Many beneficiaries of such tenders have familial connections to ruling politicians. To prevent such corruption, COSATU had demanded that the families of politicians should be barred from conducting business with any government departments.

However, at the NEDLAC negotiations, the government strongly resisted this demand, arguing that it would be a violation of the constitutional rights of the family members of politicians.

COSATU argued that such a measure to prevent the conflict of interest is well within the constitutional framework. The union said that government officials could always resign if they felt the businesses of family members was a higher priority.

After the discussion, NEDLAC consulted the law firm Cheadle Thompson & Haysom, which said that South Africa’s constitutional framework does permit the imposition of such a restriction. The government, nevertheless, has remained reluctant.

Government refuses to honor wage commitments

In parallel to these disputes at NEDLAC, discussions also reached a deadlock at the Public Service Coordinating Bargaining Council (PSCBC). These were over the government’s refusal to honor the wage agreement it had signed with the unions representing employees in public service. Titled Resolution 1 of 2018, this agreement specifies the pay hikes the government had committed to for the years 2018/19, 2019/20 and 2020/21.

The pay hike agreed for the latter, which was supposed to be effected from April 1, was Consumer Price Index (CPI) +1% for employees Level 1 to 7, +0.5% for those employed at Level 8 to 10, and an amount equal to the CPI for Level 11 to 12. Soon after this date, when the government had failed to affect the hike, COSATU had taken the matter to PSCBC.

After months of negotiation, in August, the National Treasury, in an outright violation of the agreement, said in its guidelines: “No additional funding will be made available to directly fund costs associated with implementing the last leg of PSCBC Resolution 1 of 2018. No adjustment to salaries should be effected in 2020/21.”

The following month, the government also approached the labor court, seeking an order declaring the wage agreement null and void. “They say it costs 37 billion rands to honor the wage agreement, and that they cannot budget it. But they are losing much more on corruption… 80 billion rands is lost to illicit financial flows every year according to the State Security Agency,” Pamla argued.
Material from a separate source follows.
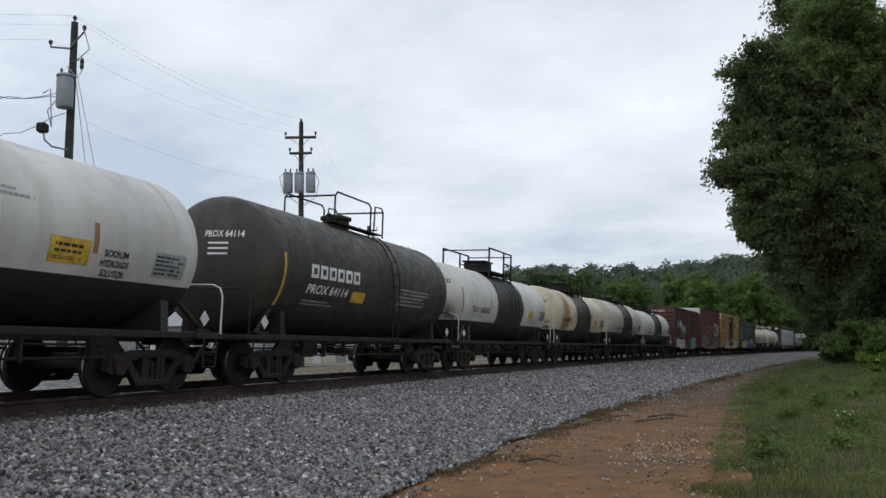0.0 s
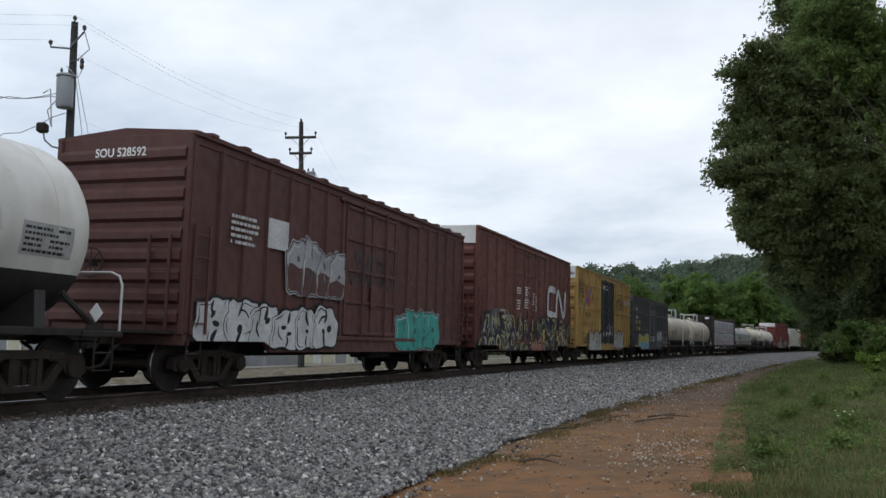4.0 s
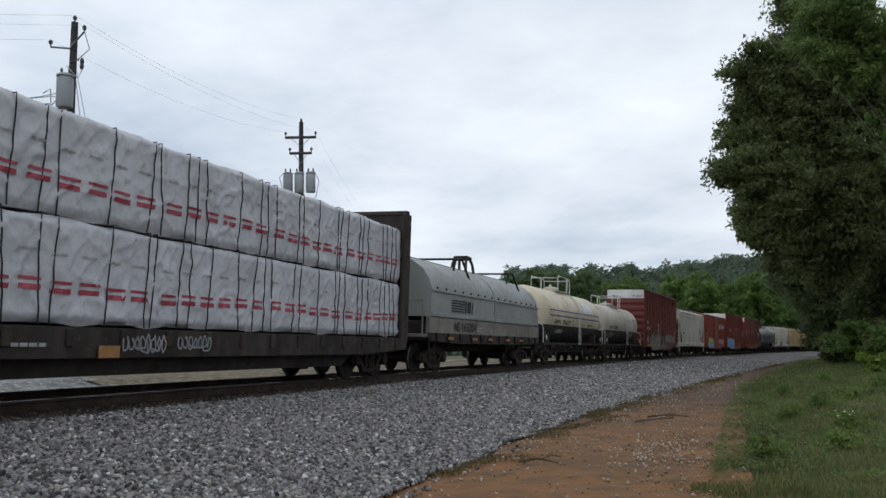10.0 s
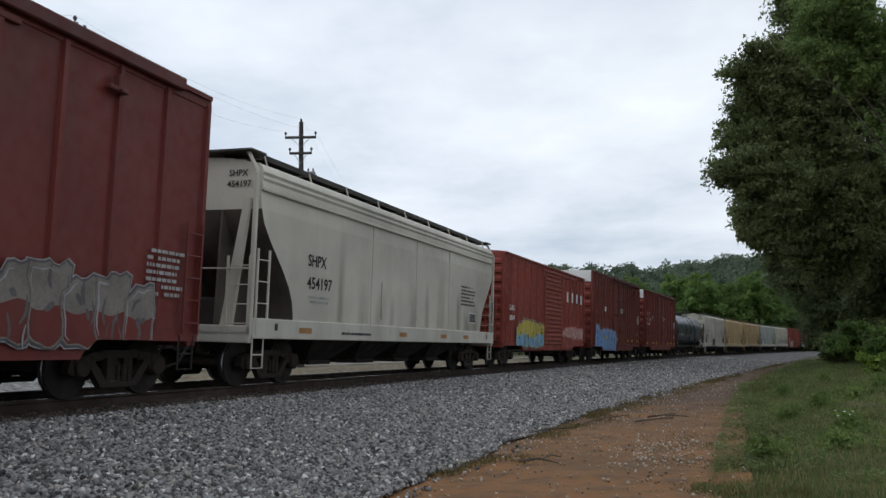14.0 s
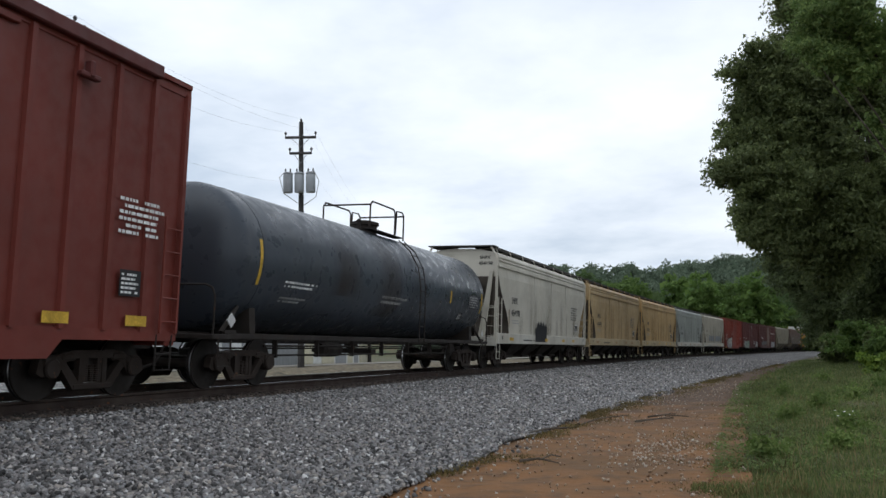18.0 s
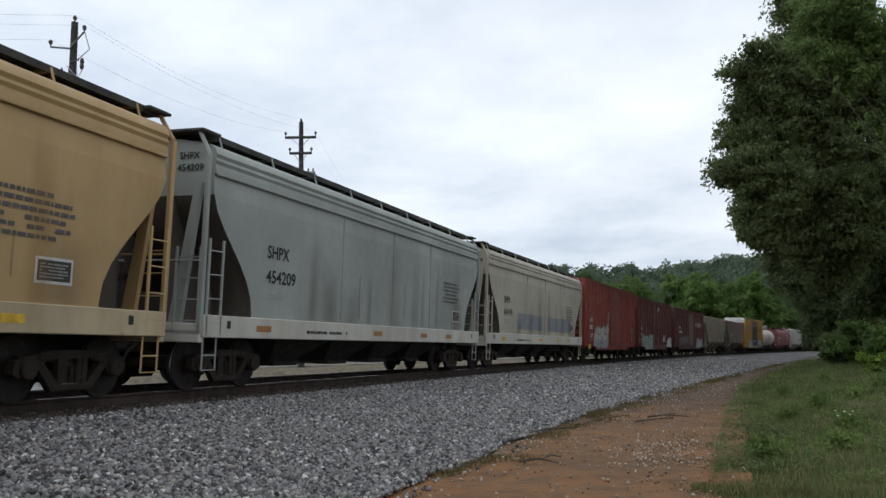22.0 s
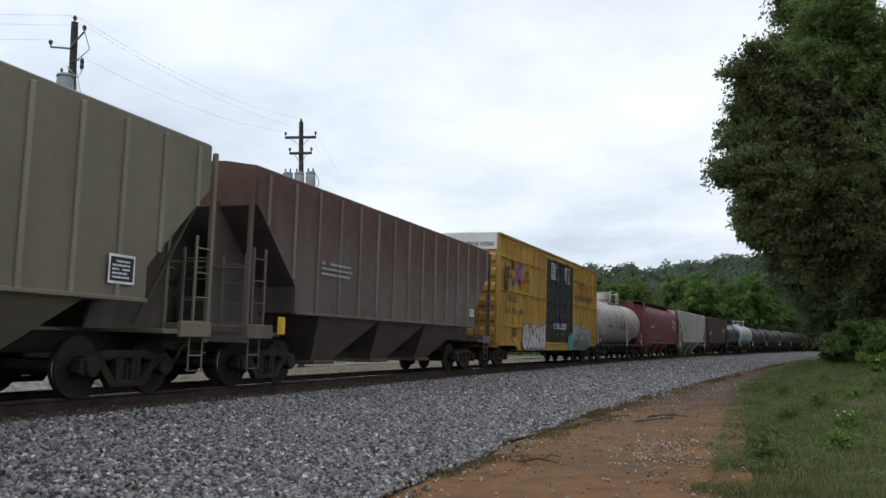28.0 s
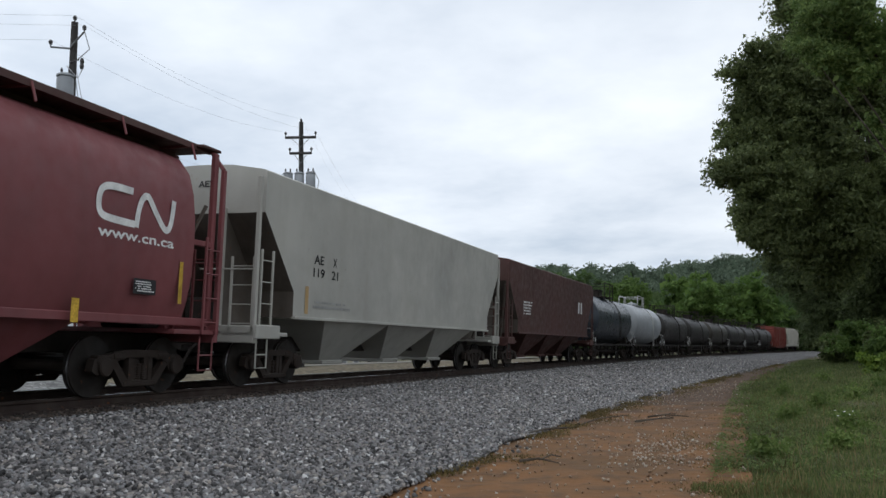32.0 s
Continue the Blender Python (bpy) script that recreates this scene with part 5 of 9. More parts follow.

“The only real way to stop this”, he said, “is by imposing capital controls. But the government has refused to do it, because it is running a corporate welfare state.”

Its refusal to impose capital controls has turned South Africa’s economy into what he calls a “casino economy”, in which capital gambles on the market and leaves with the booty at will. And the burden of the crisis left behind as a result is shifted on to the shoulders of the working class by the government’s policy of austerity.

“A class-war long overdue”

Due to all these reasons, COSATU has finally come to characterize the ANC as a “class-collaborationist” party which “betrayed the working class.”

COSATU has called upon all the trade unions to unite in a common struggle, not only for the limited purpose of the general strike on October 7, but to “fight the class-war that has been long overdue,” said Pamla.

The General Industries Workers Union of South Africa (GIWUSA) was the first of the SAFTU affiliates to declare “full support” to COSATU’s call.

“GIWUSA is encouraged that COSATU is becoming conscious of the class character of the ANC government and will not defer to it the historic demands of the working class. GIWUSA hopes that this decisive action shall spark the beginning of a sustained collaboration between the two biggest federations in the country,” its statement reads, calling on all SAFTU affiliated unions to mobilize.

“History is calling us to act decisively and we dare not fail.”